4. ABSENCE OF FAIRNESS
There is an implied contract for most of us that we will be treated in good faith. When that trust is broken, cynicism grows. As workload grows along with profits that don’t get spread around, loyalty fades and bitterness sets in. In the era of downsizing and restructuring, many feel their efforts are not valued, promises are not being kept, and everyone is replaceable. This climate added to chronic overload can ramp up the withdrawal and cynicism of burnout.
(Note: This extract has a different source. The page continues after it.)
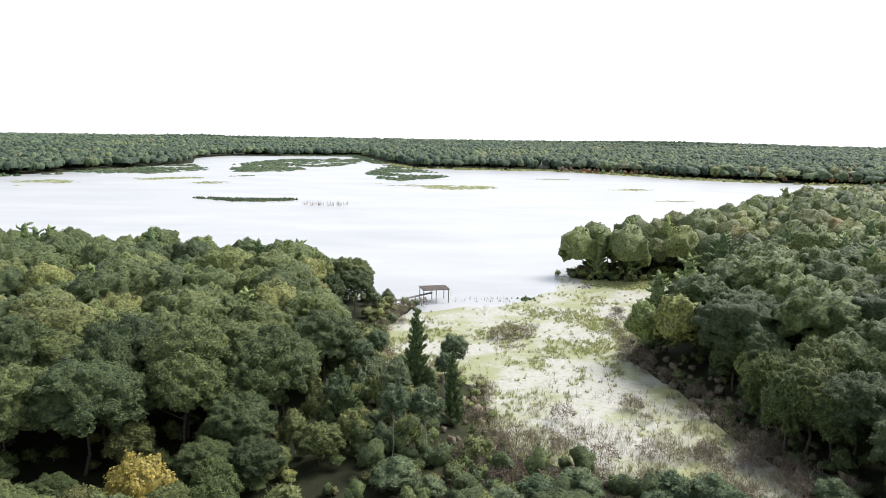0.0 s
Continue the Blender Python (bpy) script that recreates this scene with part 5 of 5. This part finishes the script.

High-turnover, mergers, and constant changes within organizations can hollow out support systems and leave employees estranged as they try to do more than they are equipped for. Alienation is the route to cynicism, a main dimension of burnout. People feel more depersonalized when there is a sense that no one cares, and engagement disappears. The risk for burnout grows as trust fades. Be as proactive as you can and communicate with managers and lobby hard for support. Finding teammates and mentors who care can provide a critical buffer to the forces of overload.
6. CONFLICTING VALUES
People are more likely to embrace the vision of the company they work for when it reflects their values. Having a good fit on values can spur people to go beyond the extra mile. But when those values are contradicted by policies or behaviors that are at odds with deeply held values, the mismatch can lead to an acceleration of disengagement and withdrawal.
Burnout, then, is often a two-way street. The chronic stress that sets it off may start with incessant high demands that drain an individual’s coping resources. The experienced burnout, though, can be deepened by the social layers of organizational distrust and lack of support and reward.
Since the damage of burnout to individuals and teams is super-costly, from absenteeism to cardiovascular treatment, to depression (which is seven times more costly to treat than the average workplace malady), to tanking productivity, the status quo has to be challenged and solutions found. There is a healthier road to success.